For myself, there are a few prayer practices that have stayed with me throughout many life transitions.  The Bible and a journal have been consistent.   Everything else changes with the seasons of my life.  Praying with art, nature, music, meditating with Scripture, dance, silence, singing, labyrinth walks, etc. all move in and out of my life as circumstances shift.   God has provided me with an abundance of  ways to connect with the Spirit, and I use the prayer practice that meshes with what I need in that moment to remain connected with God.

I did not get to that place overnight.  For a long time I was pretty much in a routine that I was unwilling to change.  I stuck with it whether or not it seemed to make a difference.  There are times to be disciplined in a prayer practice.  There are also times to open the box and allow God to enter  through new avenues.  I talked with others about their prayer practices, read books and took classes.  I visited churches different from what I had become comfortable with to experience how others prayed and what was meaningful to them.  My prayer horizons expanded to meet my deepening needs for a prayer life to hold all that was happening in me and through me.  Now, I am in a much better place to vary my prayer practices as needed to ensure my relationship with God is as strong as it can be.  My wine skin continues to grow and change as I grow and change. 
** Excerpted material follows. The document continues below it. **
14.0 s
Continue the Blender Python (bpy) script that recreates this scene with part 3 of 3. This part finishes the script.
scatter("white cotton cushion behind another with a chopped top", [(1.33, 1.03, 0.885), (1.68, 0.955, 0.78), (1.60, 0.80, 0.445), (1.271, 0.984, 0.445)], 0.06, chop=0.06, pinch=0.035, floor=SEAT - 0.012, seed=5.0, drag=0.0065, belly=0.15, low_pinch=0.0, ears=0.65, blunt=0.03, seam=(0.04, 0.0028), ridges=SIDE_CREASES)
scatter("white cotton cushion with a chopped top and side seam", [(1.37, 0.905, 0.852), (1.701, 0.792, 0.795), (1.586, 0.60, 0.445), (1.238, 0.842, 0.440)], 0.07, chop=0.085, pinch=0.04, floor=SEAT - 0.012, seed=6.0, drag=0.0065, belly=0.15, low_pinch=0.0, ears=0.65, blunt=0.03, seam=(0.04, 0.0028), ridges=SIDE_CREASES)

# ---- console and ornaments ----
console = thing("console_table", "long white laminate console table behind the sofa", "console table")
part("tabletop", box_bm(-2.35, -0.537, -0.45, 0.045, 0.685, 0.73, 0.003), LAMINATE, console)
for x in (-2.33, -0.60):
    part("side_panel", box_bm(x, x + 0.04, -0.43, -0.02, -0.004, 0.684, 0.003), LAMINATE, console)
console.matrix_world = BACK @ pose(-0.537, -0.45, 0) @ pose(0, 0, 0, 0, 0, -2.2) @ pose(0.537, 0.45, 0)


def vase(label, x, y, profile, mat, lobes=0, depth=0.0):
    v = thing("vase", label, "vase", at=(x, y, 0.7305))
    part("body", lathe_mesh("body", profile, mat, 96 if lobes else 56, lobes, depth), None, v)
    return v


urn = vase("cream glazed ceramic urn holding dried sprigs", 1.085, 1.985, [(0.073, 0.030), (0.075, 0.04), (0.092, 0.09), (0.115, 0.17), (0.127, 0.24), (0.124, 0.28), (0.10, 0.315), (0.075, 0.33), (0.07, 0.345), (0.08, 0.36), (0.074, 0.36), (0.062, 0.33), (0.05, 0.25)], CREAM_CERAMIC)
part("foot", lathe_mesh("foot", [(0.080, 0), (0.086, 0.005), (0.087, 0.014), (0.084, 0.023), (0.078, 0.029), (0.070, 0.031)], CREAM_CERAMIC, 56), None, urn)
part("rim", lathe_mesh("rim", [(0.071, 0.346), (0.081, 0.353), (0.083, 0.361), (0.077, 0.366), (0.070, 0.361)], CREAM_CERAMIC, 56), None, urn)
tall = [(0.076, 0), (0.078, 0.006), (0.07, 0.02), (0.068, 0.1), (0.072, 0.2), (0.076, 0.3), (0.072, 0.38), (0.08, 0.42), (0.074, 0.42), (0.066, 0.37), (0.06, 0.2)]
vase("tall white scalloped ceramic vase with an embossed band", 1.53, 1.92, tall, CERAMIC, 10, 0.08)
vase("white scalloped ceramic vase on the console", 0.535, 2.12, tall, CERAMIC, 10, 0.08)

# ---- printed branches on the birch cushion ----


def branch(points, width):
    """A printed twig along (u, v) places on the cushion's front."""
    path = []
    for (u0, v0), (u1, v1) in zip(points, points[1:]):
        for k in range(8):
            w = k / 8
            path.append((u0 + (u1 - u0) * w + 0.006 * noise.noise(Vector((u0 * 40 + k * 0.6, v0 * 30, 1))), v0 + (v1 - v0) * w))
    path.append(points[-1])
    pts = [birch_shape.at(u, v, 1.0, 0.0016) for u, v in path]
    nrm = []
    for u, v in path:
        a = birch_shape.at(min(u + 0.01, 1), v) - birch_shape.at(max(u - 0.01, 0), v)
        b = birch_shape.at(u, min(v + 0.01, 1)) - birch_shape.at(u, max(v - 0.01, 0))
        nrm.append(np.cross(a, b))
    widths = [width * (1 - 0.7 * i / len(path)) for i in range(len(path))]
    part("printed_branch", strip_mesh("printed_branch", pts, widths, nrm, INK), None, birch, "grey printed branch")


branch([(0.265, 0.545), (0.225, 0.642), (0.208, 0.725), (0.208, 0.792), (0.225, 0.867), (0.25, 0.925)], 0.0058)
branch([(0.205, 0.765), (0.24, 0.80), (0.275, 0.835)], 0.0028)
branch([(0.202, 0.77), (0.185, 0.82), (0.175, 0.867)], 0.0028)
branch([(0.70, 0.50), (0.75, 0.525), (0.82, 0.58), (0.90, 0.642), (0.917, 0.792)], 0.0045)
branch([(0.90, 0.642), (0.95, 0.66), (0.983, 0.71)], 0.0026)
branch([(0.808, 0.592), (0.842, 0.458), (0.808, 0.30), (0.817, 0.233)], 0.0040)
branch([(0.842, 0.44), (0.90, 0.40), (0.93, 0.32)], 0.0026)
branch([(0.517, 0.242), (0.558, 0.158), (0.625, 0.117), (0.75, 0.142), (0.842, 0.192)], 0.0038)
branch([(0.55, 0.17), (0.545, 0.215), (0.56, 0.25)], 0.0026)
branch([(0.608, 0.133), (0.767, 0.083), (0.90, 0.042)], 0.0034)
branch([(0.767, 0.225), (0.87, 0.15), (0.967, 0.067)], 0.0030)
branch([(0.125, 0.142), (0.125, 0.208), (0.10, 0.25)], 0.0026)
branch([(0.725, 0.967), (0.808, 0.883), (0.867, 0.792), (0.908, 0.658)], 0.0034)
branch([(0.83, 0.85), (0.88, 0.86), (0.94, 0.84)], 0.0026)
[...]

To help you deepen or expand your own prayer practices and to engage with others embarking on the same journey, I invite you to check out AWBA’s next event, Praying With Illness. This on-line retreat is offered February 10-March 31, 2013 with a registration deadline of January 28.  For those who have not participated in an Internet-based community experience and are wondering if this is something to try, visit here for some personal stories from those who have benefitted from an AWBA virtual community.


As we move move through this Advent time of active waiting, may you come to identify those places in your life where God is inviting you to new birth.